# Task to carry out:
Every line that contains the word "shutter" should be copied.

# Dataset extract:
....

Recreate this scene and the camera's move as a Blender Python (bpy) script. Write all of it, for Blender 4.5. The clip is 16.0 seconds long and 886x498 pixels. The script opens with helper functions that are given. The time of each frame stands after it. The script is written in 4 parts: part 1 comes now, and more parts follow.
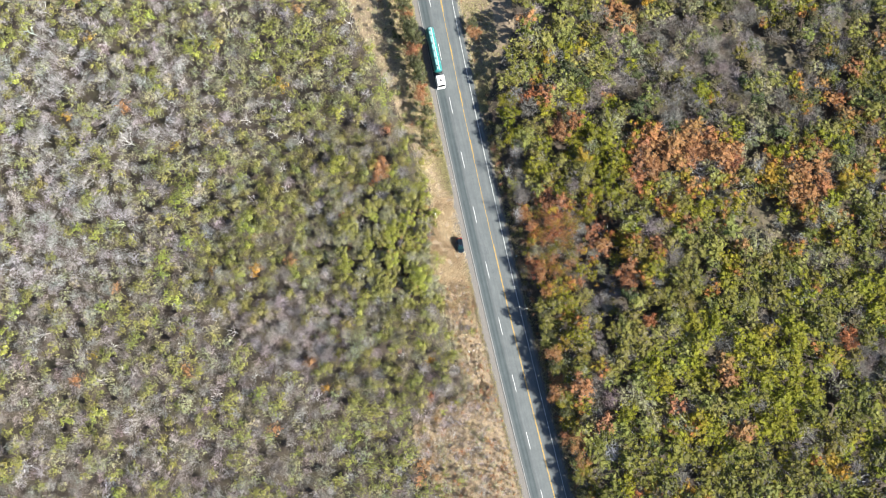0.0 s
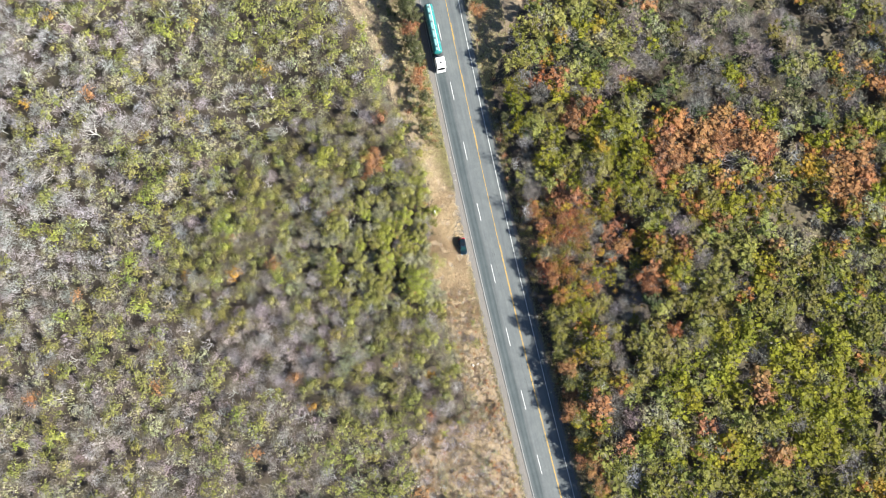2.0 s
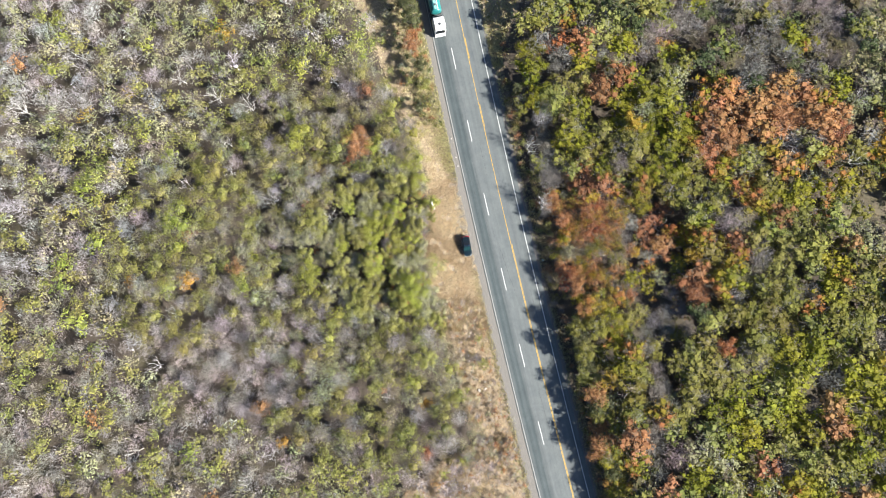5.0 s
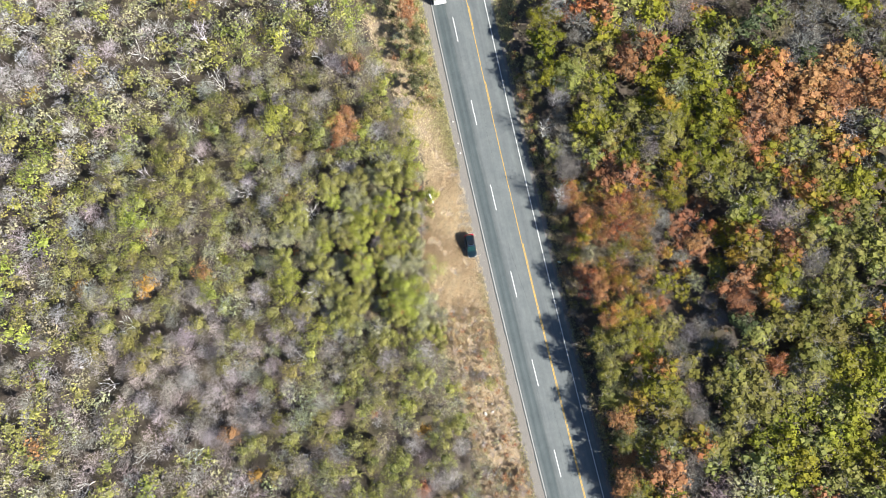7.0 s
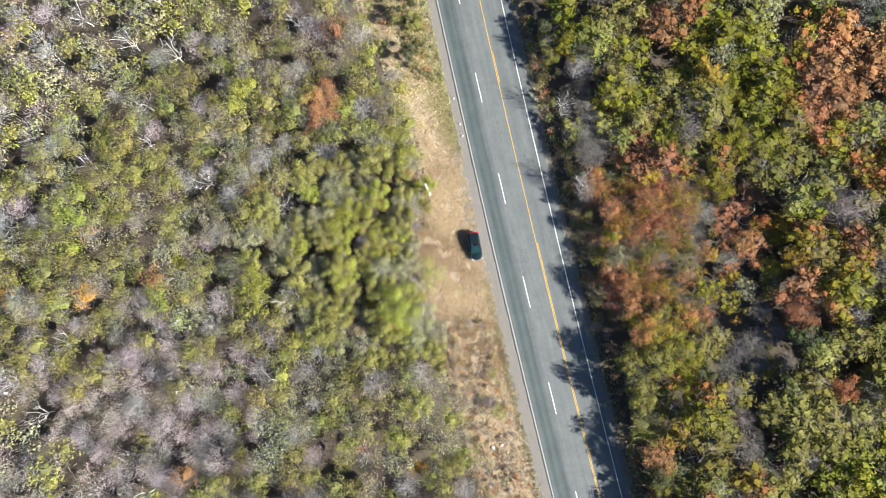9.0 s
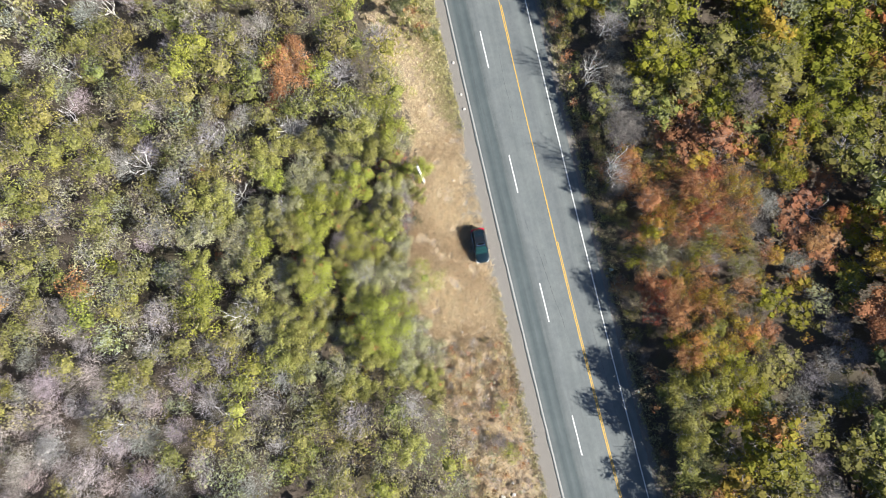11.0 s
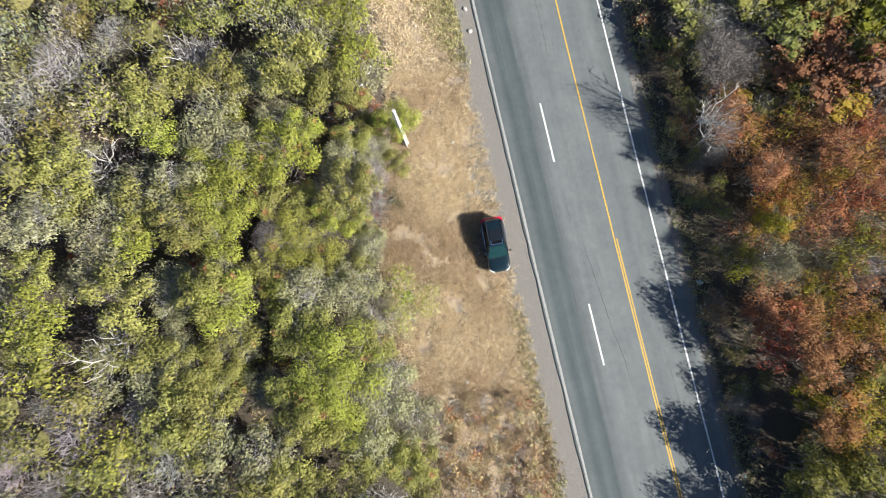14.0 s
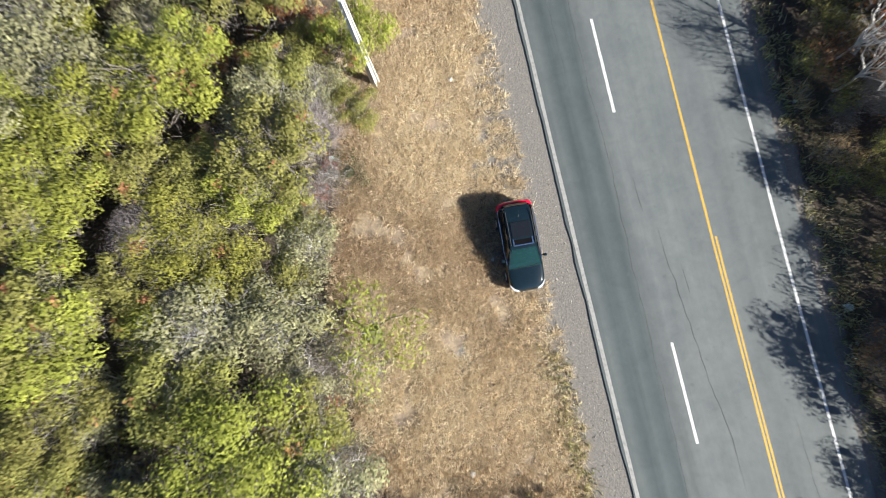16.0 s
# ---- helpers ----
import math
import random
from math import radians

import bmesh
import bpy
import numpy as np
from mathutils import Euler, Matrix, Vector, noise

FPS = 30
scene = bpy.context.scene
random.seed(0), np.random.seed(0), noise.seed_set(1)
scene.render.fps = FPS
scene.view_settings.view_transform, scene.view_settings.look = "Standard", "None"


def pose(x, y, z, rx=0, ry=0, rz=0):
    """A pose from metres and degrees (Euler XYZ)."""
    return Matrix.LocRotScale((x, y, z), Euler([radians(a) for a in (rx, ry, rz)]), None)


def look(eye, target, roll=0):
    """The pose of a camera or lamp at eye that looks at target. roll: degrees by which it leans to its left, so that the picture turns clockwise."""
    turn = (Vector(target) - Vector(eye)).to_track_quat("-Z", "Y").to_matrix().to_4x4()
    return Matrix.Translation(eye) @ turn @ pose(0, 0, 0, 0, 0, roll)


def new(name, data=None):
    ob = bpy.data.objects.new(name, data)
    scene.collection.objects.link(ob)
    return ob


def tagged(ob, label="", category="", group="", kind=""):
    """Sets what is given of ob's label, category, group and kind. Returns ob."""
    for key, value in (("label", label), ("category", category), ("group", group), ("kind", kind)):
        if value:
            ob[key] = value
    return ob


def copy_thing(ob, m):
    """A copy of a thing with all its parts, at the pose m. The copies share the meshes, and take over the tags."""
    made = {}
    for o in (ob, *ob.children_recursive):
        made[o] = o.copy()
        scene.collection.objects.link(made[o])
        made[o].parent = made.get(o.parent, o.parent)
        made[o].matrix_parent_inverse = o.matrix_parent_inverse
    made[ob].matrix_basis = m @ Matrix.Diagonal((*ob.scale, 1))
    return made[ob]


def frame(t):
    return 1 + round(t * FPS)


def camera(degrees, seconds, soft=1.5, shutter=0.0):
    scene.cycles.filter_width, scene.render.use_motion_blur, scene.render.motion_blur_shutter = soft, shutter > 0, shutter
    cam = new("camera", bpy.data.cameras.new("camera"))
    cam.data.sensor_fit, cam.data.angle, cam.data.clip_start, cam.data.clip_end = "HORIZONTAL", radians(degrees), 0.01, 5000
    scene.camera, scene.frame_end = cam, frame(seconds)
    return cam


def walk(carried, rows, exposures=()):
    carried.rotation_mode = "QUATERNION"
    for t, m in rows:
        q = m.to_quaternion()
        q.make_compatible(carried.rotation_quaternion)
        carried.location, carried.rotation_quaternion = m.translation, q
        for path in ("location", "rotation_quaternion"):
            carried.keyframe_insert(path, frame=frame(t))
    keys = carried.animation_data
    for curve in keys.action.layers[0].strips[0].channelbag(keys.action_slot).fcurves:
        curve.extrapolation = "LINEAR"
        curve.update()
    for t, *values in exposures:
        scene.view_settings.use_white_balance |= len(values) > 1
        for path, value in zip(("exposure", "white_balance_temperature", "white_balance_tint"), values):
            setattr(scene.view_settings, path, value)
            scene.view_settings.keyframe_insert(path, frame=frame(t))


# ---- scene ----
cam = camera(72, 16.0, soft=1.05, shutter=0.5)
PATH = [
    (0.0, pose(-17.06, -11.21, 177.54, 4.49, -3.60, 0.18)),
    (0.5, pose(-16.90, -10.83, 172.95, 4.50, -3.60, 0.12)),
    (1.0, pose(-16.68, -10.44, 168.33, 4.53, -3.62, 0.07)),
    (1.5, pose(-16.37, -10.07, 163.75, 4.59, -3.63, 0.05)),
    (2.0, pose(-15.96, -9.73, 159.22, 4.63, -3.55, 0.04)),
    (2.5, pose(-15.43, -9.44, 154.72, 4.65, -3.43, 0.03)),
    (3.0, pose(-14.79, -9.17, 150.27, 4.70, -3.30, 0.03)),
    (3.5, pose(-14.09, -8.89, 145.50, 4.76, -3.15, 0.02)),
    (4.0, pose(-13.36, -8.59, 140.76, 4.85, -2.99, 0.03)),
    (6.5, pose(-10.48, -6.75, 118.00, 4.83, -2.11, -0.05)),
    (7.0, pose(-10.07, -6.30, 113.50, 4.82, -2.02, -0.03)),
    (7.5, pose(-9.66, -5.85, 108.91, 4.80, -1.96, 0.00)),
    (8.0, pose(-9.31, -5.39, 104.17, 4.80, -1.85, 0.01)),
    (8.5, pose(-8.98, -4.96, 99.63, 4.78, -1.76, -0.02)),
    (9.0, pose(-8.68, -4.53, 95.08, 4.79, -1.67, -0.05)),
    (11.5, pose(-7.85, -2.57, 71.65, 4.83, -1.87, -0.13)),
    (12.0, pose(-7.72, -2.14, 66.86, 4.88, -1.95, -0.12)),
    (12.5, pose(-7.59, -1.76, 62.22, 4.88, -2.03, -0.11)),
    (13.0, pose(-7.41, -1.44, 57.73, 4.82, -2.13, -0.10)),
    (13.5, pose(-7.20, -1.02, 53.07, 4.80, -2.22, -0.07)),
    (14.0, pose(-6.97, -0.56, 48.38, 4.81, -2.27, -0.04)),
    (14.5, pose(-6.68, -0.09, 43.69, 4.81, -2.32, -0.02)),
    (15.0, pose(-6.39, 0.36, 39.14, 4.82, -2.32, 0.01)),
    (15.5, pose(-6.12, 0.78, 34.50, 4.82, -2.27, 0.05)),
    (16.0, pose(-5.77, 1.19, 29.69, 4.81, -2.22, 0.10)),
]
walk(cam, PATH, exposures=[(0.0, 1.88), (9.0, 1.82), (12.5, 1.66), (16.0, 1.5)])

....

# Solution to this task:
def camera(degrees, seconds, soft=1.5, shutter=0.0):
    scene.cycles.filter_width, scene.render.use_motion_blur, scene.render.motion_blur_shutter = soft, shutter > 0, shutter
cam = camera(72, 16.0, soft=1.05, shutter=0.5)